> **Instructions to follow**
Reproduce the data below in full and exclude every picture.

** BEGIN Supplied entries **

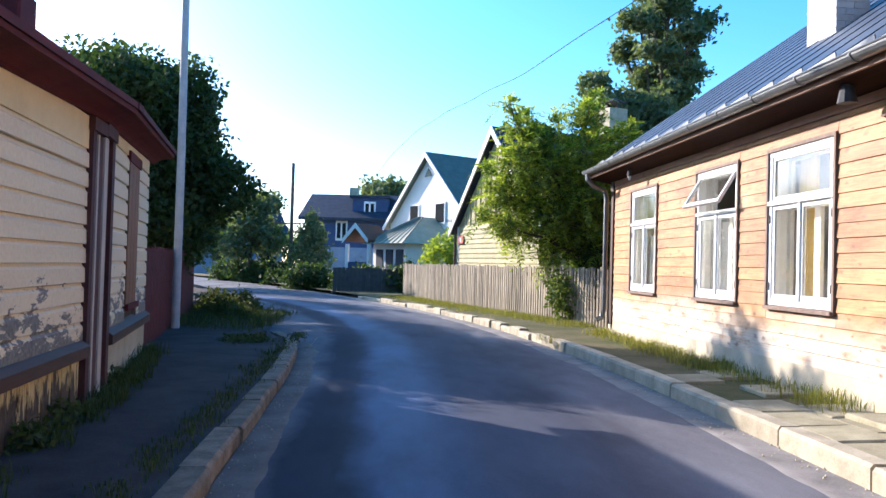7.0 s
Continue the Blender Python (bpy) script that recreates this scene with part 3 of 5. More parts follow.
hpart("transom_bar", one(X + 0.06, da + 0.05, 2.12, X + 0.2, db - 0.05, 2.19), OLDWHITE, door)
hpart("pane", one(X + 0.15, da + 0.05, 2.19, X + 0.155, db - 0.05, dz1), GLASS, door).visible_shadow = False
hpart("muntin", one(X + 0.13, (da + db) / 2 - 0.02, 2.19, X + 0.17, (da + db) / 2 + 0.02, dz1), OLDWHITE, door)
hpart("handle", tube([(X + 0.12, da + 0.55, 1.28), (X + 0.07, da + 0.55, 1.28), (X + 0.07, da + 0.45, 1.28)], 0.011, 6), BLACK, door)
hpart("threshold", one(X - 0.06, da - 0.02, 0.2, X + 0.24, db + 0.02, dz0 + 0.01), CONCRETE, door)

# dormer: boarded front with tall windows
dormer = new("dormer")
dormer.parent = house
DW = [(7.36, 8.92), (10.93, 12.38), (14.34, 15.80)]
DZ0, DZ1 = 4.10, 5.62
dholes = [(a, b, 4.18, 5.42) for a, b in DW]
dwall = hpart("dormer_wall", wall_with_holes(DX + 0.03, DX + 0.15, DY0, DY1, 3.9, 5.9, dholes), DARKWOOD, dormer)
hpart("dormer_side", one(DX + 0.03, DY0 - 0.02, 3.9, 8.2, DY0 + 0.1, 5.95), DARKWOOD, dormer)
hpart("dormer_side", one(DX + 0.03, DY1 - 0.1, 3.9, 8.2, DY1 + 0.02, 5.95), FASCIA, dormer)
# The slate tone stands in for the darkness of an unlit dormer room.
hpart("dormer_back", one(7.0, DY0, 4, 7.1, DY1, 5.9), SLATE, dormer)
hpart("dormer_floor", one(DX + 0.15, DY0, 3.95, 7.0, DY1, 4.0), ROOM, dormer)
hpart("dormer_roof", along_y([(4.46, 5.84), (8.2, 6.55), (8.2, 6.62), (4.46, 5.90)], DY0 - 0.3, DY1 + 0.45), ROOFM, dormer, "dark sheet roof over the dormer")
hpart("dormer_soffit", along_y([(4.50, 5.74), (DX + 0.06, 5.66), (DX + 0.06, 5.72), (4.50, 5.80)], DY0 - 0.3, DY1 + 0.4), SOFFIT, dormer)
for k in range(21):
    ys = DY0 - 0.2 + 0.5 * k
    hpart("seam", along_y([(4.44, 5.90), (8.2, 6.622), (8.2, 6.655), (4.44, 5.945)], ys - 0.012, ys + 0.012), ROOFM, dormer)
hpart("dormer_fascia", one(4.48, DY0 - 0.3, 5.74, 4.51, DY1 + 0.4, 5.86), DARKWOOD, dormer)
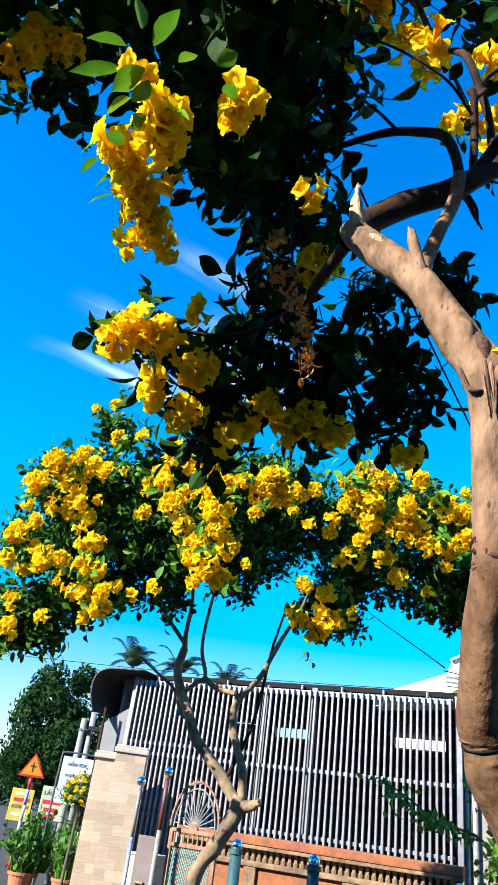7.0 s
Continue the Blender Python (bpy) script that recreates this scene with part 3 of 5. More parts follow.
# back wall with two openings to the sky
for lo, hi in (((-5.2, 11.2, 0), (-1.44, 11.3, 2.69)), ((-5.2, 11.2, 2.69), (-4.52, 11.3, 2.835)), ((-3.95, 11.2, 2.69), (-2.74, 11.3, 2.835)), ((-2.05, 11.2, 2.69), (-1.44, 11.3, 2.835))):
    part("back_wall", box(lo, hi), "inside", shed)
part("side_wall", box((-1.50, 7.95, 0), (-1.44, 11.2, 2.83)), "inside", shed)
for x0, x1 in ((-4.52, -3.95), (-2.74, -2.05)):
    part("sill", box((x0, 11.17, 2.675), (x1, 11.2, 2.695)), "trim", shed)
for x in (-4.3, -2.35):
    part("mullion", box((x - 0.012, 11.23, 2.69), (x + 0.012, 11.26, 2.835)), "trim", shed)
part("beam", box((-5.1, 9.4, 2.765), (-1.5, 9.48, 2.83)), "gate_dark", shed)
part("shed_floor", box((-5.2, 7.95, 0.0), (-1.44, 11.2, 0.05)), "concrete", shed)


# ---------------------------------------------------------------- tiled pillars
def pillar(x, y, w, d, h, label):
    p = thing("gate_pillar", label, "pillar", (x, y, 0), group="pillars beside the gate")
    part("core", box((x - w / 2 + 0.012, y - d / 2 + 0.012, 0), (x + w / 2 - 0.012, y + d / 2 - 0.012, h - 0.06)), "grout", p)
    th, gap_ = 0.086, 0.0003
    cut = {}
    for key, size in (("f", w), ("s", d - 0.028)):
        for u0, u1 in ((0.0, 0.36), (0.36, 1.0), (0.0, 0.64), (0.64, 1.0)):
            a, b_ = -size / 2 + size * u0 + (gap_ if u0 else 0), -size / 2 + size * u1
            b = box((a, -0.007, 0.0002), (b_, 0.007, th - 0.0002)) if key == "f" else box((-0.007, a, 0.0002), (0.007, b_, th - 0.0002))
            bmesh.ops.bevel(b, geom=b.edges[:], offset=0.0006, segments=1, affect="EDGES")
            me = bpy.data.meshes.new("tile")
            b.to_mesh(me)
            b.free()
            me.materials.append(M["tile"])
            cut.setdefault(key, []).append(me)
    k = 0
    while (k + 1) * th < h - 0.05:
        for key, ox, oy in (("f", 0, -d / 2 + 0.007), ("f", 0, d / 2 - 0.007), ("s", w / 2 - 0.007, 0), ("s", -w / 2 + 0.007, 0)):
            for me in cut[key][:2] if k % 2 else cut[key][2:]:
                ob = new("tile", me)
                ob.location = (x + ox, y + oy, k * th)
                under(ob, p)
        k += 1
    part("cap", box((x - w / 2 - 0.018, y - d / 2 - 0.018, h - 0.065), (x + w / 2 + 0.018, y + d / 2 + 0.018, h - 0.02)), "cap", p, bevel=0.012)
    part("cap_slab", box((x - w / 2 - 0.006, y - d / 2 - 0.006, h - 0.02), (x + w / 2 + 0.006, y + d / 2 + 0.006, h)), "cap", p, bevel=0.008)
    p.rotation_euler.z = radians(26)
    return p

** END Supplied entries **

> **Result for this task**
7.0 s
Continue the Blender Python (bpy) script that recreates this scene with part 3 of 5. More parts follow.
hpart("transom_bar", one(X + 0.06, da + 0.05, 2.12, X + 0.2, db - 0.05, 2.19), OLDWHITE, door)
hpart("pane", one(X + 0.15, da + 0.05, 2.19, X + 0.155, db - 0.05, dz1), GLASS, door).visible_shadow = False
hpart("muntin", one(X + 0.13, (da + db) / 2 - 0.02, 2.19, X + 0.17, (da + db) / 2 + 0.02, dz1), OLDWHITE, door)
hpart("handle", tube([(X + 0.12, da + 0.55, 1.28), (X + 0.07, da + 0.55, 1.28), (X + 0.07, da + 0.45, 1.28)], 0.011, 6), BLACK, door)
hpart("threshold", one(X - 0.06, da - 0.02, 0.2, X + 0.24, db + 0.02, dz0 + 0.01), CONCRETE, door)

# dormer: boarded front with tall windows
dormer = new("dormer")
dormer.parent = house
DW = [(7.36, 8.92), (10.93, 12.38), (14.34, 15.80)]
DZ0, DZ1 = 4.10, 5.62
dholes = [(a, b, 4.18, 5.42) for a, b in DW]
dwall = hpart("dormer_wall", wall_with_holes(DX + 0.03, DX + 0.15, DY0, DY1, 3.9, 5.9, dholes), DARKWOOD, dormer)
hpart("dormer_side", one(DX + 0.03, DY0 - 0.02, 3.9, 8.2, DY0 + 0.1, 5.95), DARKWOOD, dormer)
hpart("dormer_side", one(DX + 0.03, DY1 - 0.1, 3.9, 8.2, DY1 + 0.02, 5.95), FASCIA, dormer)
# The slate tone stands in for the darkness of an unlit dormer room.
hpart("dormer_back", one(7.0, DY0, 4, 7.1, DY1, 5.9), SLATE, dormer)
hpart("dormer_floor", one(DX + 0.15, DY0, 3.95, 7.0, DY1, 4.0), ROOM, dormer)
hpart("dormer_roof", along_y([(4.46, 5.84), (8.2, 6.55), (8.2, 6.62), (4.46, 5.90)], DY0 - 0.3, DY1 + 0.45), ROOFM, dormer, "dark sheet roof over the dormer")
hpart("dormer_soffit", along_y([(4.50, 5.74), (DX + 0.06, 5.66), (DX + 0.06, 5.72), (4.50, 5.80)], DY0 - 0.3, DY1 + 0.4), SOFFIT, dormer)
for k in range(21):
    ys = DY0 - 0.2 + 0.5 * k
    hpart("seam", along_y([(4.44, 5.90), (8.2, 6.622), (8.2, 6.655), (4.44, 5.945)], ys - 0.012, ys + 0.012), ROOFM, dormer)
hpart("dormer_fascia", one(4.48, DY0 - 0.3, 5.74, 4.51, DY1 + 0.4, 5.86), DARKWOOD, dormer)
7.0 s
Continue the Blender Python (bpy) script that recreates this scene with part 3 of 5. More parts follow.
# back wall with two openings to the sky
for lo, hi in (((-5.2, 11.2, 0), (-1.44, 11.3, 2.69)), ((-5.2, 11.2, 2.69), (-4.52, 11.3, 2.835)), ((-3.95, 11.2, 2.69), (-2.74, 11.3, 2.835)), ((-2.05, 11.2, 2.69), (-1.44, 11.3, 2.835))):
    part("back_wall", box(lo, hi), "inside", shed)
part("side_wall", box((-1.50, 7.95, 0), (-1.44, 11.2, 2.83)), "inside", shed)
for x0, x1 in ((-4.52, -3.95), (-2.74, -2.05)):
    part("sill", box((x0, 11.17, 2.675), (x1, 11.2, 2.695)), "trim", shed)
for x in (-4.3, -2.35):
    part("mullion", box((x - 0.012, 11.23, 2.69), (x + 0.012, 11.26, 2.835)), "trim", shed)
part("beam", box((-5.1, 9.4, 2.765), (-1.5, 9.48, 2.83)), "gate_dark", shed)
part("shed_floor", box((-5.2, 7.95, 0.0), (-1.44, 11.2, 0.05)), "concrete", shed)


# ---------------------------------------------------------------- tiled pillars
def pillar(x, y, w, d, h, label):
    p = thing("gate_pillar", label, "pillar", (x, y, 0), group="pillars beside the gate")
    part("core", box((x - w / 2 + 0.012, y - d / 2 + 0.012, 0), (x + w / 2 - 0.012, y + d / 2 - 0.012, h - 0.06)), "grout", p)
    th, gap_ = 0.086, 0.0003
    cut = {}
    for key, size in (("f", w), ("s", d - 0.028)):
        for u0, u1 in ((0.0, 0.36), (0.36, 1.0), (0.0, 0.64), (0.64, 1.0)):
            a, b_ = -size / 2 + size * u0 + (gap_ if u0 else 0), -size / 2 + size * u1
            b = box((a, -0.007, 0.0002), (b_, 0.007, th - 0.0002)) if key == "f" else box((-0.007, a, 0.0002), (0.007, b_, th - 0.0002))
            bmesh.ops.bevel(b, geom=b.edges[:], offset=0.0006, segments=1, affect="EDGES")
            me = bpy.data.meshes.new("tile")
            b.to_mesh(me)
            b.free()
            me.materials.append(M["tile"])
            cut.setdefault(key, []).append(me)
    k = 0
    while (k + 1) * th < h - 0.05:
        for key, ox, oy in (("f", 0, -d / 2 + 0.007), ("f", 0, d / 2 - 0.007), ("s", w / 2 - 0.007, 0), ("s", -w / 2 + 0.007, 0)):
            for me in cut[key][:2] if k % 2 else cut[key][2:]:
                ob = new("tile", me)
                ob.location = (x + ox, y + oy, k * th)
                under(ob, p)
        k += 1
    part("cap", box((x - w / 2 - 0.018, y - d / 2 - 0.018, h - 0.065), (x + w / 2 + 0.018, y + d / 2 + 0.018, h - 0.02)), "cap", p, bevel=0.012)
    part("cap_slab", box((x - w / 2 - 0.006, y - d / 2 - 0.006, h - 0.02), (x + w / 2 + 0.006, y + d / 2 + 0.006, h)), "cap", p, bevel=0.008)
    p.rotation_euler.z = radians(26)
    return p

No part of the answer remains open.